[Exercise instructions]:
List each line of the data that holds the string "camera".
START Given records
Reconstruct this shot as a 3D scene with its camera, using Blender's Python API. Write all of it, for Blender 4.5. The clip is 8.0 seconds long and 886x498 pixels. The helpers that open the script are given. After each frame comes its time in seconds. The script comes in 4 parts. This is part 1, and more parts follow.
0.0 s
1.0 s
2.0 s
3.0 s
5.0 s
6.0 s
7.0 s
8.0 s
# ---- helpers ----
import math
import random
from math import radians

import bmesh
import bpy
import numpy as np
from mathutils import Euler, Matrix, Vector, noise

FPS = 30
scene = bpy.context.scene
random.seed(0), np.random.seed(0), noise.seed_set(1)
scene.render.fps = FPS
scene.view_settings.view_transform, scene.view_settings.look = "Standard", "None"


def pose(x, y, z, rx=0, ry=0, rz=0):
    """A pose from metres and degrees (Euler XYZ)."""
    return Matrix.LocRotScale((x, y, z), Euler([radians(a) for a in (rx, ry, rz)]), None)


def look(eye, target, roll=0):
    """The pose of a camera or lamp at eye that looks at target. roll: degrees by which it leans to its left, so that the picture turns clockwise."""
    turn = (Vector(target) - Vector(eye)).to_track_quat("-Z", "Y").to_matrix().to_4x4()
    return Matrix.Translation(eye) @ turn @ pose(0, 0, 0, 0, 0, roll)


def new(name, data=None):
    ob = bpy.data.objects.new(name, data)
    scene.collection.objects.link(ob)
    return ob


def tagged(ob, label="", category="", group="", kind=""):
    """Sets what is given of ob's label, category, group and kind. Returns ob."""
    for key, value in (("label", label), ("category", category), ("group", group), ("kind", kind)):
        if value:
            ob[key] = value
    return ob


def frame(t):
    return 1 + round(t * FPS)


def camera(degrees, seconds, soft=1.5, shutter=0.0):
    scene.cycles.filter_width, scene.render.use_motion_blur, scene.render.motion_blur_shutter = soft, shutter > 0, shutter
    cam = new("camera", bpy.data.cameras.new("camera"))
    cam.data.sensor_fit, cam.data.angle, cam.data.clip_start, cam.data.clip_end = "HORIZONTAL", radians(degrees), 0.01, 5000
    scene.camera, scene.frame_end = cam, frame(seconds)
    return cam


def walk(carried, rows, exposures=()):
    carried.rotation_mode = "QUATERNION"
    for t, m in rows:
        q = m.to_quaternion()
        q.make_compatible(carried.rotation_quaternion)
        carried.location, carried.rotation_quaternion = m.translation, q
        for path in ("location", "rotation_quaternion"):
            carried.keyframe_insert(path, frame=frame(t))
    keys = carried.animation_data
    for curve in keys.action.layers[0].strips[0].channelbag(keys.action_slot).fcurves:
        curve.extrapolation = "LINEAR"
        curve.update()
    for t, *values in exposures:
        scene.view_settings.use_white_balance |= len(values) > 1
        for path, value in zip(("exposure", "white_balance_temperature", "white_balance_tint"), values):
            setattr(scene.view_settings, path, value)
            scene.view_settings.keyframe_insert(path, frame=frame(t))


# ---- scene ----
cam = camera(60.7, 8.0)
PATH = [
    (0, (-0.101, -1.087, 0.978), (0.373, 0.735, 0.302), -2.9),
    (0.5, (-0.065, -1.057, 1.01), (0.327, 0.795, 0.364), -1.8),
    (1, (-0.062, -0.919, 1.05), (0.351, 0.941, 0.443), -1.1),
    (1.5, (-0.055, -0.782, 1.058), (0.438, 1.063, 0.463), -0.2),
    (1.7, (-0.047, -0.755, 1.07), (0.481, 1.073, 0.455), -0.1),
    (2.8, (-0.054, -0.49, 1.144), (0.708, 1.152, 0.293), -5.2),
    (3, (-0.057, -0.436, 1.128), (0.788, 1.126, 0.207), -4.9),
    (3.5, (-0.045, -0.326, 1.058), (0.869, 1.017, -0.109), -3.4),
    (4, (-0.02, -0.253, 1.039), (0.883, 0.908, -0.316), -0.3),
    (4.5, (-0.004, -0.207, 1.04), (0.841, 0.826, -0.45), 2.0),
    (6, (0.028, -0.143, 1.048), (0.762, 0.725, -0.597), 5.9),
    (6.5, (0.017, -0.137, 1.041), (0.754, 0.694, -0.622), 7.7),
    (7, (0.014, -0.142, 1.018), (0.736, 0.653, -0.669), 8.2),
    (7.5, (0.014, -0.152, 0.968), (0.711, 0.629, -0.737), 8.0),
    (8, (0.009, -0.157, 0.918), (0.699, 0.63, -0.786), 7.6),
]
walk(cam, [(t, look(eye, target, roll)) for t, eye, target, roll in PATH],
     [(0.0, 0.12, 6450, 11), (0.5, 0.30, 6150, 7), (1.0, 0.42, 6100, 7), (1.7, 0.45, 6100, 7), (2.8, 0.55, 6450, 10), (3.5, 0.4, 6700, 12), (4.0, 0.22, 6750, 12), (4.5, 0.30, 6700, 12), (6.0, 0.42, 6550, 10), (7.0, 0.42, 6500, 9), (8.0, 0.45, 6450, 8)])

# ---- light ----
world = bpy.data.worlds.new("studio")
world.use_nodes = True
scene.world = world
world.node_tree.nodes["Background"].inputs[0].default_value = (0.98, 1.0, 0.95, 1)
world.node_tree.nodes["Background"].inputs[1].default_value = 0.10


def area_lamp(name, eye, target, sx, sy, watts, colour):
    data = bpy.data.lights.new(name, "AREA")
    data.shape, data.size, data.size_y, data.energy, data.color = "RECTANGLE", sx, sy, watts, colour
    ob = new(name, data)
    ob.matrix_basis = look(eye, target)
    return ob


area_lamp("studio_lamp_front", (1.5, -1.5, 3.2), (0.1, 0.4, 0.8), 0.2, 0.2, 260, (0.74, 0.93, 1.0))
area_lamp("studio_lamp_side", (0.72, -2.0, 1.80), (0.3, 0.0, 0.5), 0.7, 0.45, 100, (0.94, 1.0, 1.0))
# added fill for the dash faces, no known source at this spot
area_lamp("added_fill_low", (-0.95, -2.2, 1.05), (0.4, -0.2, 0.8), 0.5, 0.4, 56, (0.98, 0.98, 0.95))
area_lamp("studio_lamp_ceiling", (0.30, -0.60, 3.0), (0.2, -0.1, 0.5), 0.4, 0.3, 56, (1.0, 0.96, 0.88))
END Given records
START Given records
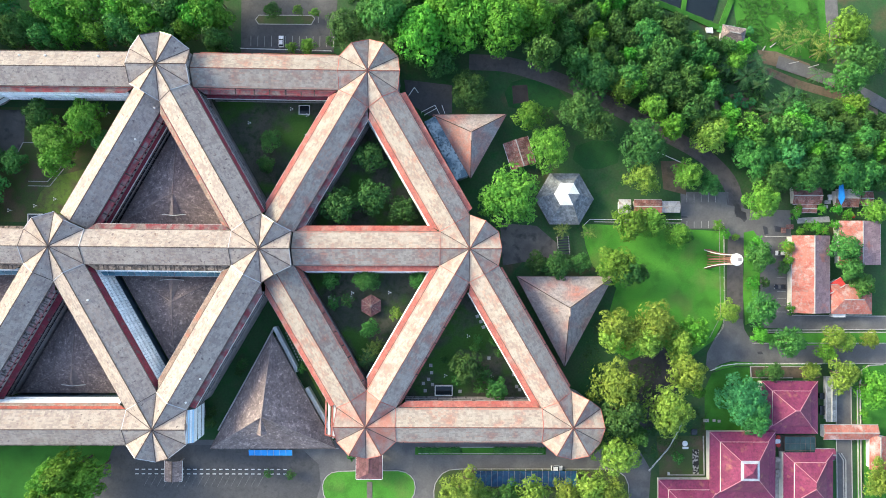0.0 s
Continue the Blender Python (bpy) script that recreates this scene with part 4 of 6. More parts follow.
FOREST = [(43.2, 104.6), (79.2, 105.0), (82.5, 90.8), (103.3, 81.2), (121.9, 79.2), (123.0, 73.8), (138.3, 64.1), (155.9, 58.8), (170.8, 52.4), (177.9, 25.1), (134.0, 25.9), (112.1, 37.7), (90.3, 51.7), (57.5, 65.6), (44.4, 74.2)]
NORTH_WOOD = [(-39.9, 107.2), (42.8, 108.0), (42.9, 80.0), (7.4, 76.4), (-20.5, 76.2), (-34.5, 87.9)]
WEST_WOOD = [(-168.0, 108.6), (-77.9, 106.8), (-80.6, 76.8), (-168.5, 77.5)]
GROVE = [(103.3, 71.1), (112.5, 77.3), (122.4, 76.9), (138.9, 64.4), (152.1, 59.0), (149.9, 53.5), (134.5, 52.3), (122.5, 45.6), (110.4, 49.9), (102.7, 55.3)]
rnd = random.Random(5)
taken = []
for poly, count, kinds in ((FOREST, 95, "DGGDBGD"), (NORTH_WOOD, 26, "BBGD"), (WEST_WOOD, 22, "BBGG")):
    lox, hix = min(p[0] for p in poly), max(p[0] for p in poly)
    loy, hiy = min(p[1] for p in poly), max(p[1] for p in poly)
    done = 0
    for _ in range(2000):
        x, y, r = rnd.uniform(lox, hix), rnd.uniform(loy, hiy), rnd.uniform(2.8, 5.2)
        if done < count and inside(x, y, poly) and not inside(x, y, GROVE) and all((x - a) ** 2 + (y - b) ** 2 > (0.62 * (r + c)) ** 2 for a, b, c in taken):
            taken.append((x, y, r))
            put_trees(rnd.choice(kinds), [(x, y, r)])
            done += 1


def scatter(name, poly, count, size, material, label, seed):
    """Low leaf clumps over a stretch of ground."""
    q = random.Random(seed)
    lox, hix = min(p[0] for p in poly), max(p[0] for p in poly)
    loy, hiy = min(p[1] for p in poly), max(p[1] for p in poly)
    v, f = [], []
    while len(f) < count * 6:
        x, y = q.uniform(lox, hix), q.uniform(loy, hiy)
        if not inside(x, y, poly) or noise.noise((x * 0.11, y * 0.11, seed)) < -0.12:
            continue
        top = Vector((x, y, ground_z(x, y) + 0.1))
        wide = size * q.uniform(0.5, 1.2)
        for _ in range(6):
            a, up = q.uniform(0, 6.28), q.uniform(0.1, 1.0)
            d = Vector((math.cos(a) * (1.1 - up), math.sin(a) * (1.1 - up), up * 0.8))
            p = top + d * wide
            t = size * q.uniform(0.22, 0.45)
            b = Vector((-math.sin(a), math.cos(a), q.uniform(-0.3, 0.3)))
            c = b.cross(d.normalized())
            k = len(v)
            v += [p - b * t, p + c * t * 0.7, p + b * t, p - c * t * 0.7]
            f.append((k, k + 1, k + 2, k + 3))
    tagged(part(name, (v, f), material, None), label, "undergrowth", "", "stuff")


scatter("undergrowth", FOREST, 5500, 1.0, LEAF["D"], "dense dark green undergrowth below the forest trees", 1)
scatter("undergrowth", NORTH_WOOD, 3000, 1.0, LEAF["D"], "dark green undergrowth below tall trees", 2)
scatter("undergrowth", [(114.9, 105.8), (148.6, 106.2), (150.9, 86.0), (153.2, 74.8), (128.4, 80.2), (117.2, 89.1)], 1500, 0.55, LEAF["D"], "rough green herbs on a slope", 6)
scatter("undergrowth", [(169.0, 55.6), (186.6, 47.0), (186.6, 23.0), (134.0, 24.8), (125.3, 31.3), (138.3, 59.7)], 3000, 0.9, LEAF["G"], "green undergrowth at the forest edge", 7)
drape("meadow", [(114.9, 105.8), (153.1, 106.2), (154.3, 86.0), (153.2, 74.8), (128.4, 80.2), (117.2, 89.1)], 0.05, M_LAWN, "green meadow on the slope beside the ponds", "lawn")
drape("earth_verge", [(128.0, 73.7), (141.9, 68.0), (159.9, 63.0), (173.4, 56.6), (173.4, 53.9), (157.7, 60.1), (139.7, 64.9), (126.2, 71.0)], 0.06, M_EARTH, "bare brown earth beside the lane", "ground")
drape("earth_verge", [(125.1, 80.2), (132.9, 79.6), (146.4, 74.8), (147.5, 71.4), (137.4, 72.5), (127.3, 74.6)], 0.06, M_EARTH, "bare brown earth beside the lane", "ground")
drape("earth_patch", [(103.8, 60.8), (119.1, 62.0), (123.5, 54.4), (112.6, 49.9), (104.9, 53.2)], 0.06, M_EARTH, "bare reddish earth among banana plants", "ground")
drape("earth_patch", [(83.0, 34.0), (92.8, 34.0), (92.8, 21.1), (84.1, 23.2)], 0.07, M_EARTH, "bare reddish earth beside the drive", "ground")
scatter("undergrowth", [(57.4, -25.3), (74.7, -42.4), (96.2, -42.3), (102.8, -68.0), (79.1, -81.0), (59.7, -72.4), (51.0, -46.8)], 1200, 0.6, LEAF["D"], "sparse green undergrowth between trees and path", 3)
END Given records
START Given records
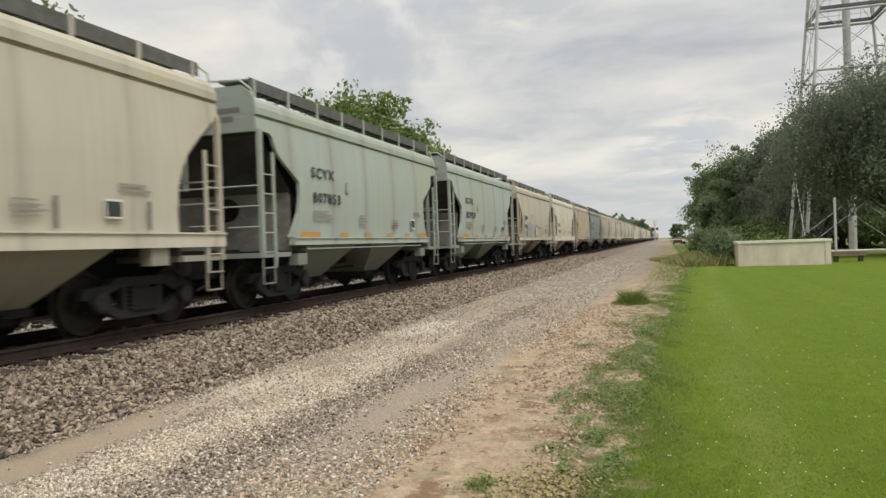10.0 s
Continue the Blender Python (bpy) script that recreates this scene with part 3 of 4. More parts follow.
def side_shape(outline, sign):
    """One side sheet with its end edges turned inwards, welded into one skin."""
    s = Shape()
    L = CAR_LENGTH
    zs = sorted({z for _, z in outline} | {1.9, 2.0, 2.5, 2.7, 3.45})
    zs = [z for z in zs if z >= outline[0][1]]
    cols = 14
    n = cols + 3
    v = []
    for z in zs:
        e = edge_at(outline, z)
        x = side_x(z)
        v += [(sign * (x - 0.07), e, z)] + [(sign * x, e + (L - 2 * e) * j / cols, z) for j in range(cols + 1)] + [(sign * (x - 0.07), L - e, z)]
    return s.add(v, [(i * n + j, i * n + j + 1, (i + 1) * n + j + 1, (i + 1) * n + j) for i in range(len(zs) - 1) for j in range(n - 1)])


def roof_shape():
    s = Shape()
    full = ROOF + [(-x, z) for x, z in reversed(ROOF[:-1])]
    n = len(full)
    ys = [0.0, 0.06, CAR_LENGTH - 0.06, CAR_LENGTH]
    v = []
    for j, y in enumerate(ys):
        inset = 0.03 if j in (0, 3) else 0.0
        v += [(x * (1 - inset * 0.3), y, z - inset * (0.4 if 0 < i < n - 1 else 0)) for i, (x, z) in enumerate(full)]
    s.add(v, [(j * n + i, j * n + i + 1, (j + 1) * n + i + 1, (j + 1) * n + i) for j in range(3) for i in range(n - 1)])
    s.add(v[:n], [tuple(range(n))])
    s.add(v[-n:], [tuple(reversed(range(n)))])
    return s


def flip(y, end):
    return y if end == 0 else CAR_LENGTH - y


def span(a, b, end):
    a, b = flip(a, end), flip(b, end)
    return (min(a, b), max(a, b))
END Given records
[Written answer]:
Reconstruct this shot as a 3D scene with its camera, using Blender's Python API. Write all of it, for Blender 4.5. The clip is 8.0 seconds long and 886x498 pixels. The helpers that open the script are given. After each frame comes its time in seconds. The script comes in 4 parts. This is part 1, and more parts follow.
    """The pose of a camera or lamp at eye that looks at target. roll: degrees by which it leans to its left, so that the picture turns clockwise."""
def camera(degrees, seconds, soft=1.5, shutter=0.0):
    cam = new("camera", bpy.data.cameras.new("camera"))
    scene.camera, scene.frame_end = cam, frame(seconds)
cam = camera(60.7, 8.0)